The team is currently studying underlying problems in environmental health reporting and developing a computational surveillance system that relies on algorithms to find and organize relevant data.

They have collected more than one million data points related to water and pollution from Twitter, and are working on a dashboard that will aggregate that information from social media and Google Trends.

"When people talk about their concerns on Twitter, for example, many of the tweets will be geocoded, or users will self-identify the locations in their tweets," Chandrashekar explained. "If you see a cluster of people tweeting about the water smelling really bad, and they are all concentrated in one area, you can become more confident that there is a problem there."
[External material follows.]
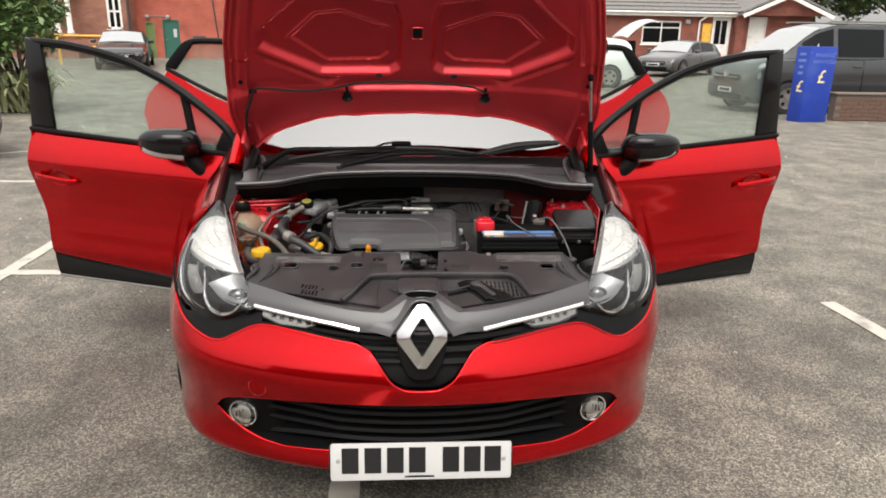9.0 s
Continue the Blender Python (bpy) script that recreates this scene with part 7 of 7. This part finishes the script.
# --- the sign column ---
sign = thing("sign_column", (7.88, 11.3, 0), "blue advertising column with faded white and yellow lettering", "sign")
A, B, C = V(7.54, 11.06, 0), V(8.13, 11.17, 0), V(7.43, 11.34, 0)
D4 = B + (C - A)
post = bmesh.new()
prism([(p.x, p.y) for p in (A, B, D4, C)], Matrix.Identity(4), 1.40, 0.008, 2, post)
part("board", post, SIGN_BLUE, sign)
ff = frame_at(A + V(0, 0, 0), B - A, (0, 0, 1))
lf = frame_at(C, A - C, (0, 0, 1))
W1, W2 = (B - A).length, (A - C).length
writing("FINANCE", 0.105, ff @ Matrix.Translation((W1 * 0.57, 1.24, 0.003)), SIGN_TEXT, sign)
writing("ARRANGED", 0.098, ff @ Matrix.Translation((W1 * 0.57, 1.12, 0.003)), SIGN_TEXT, sign)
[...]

The team's biggest challenge involves developing algorithms that can select the necessary information, while filtering out the seemingly endless streams of random chatter that clog social media channels. They plan to continue refining the models through the summer and officially launch a website this fall, including the results of online data analysis, as well as a simplified system for individual users to directly report environmental concerns.

The team doesn't expect their computational models to replace the EPA; rather, they envision Planetary Health Watch as an early detection system that can be seamlessly integrated into the government's current environmental monitoring infrastructure.

Calling a local agency or filling out forms to report a concern is oftentimes consuming or difficult, Chandrashekar noted. By going straight to data sources people already use to voice environmental health concerns, the team hopes that Planetary Health Watch can be a catalyst for change.

"It is very exciting to work on solving questions that can really have an impact on improving human health in the U.S. In the long run, speeding up the reporting process could help save lives," she said. "This is a new way of approaching problems like these, so we hope our work will usher in a new approach that could help reduce the impact of all types of public health problems."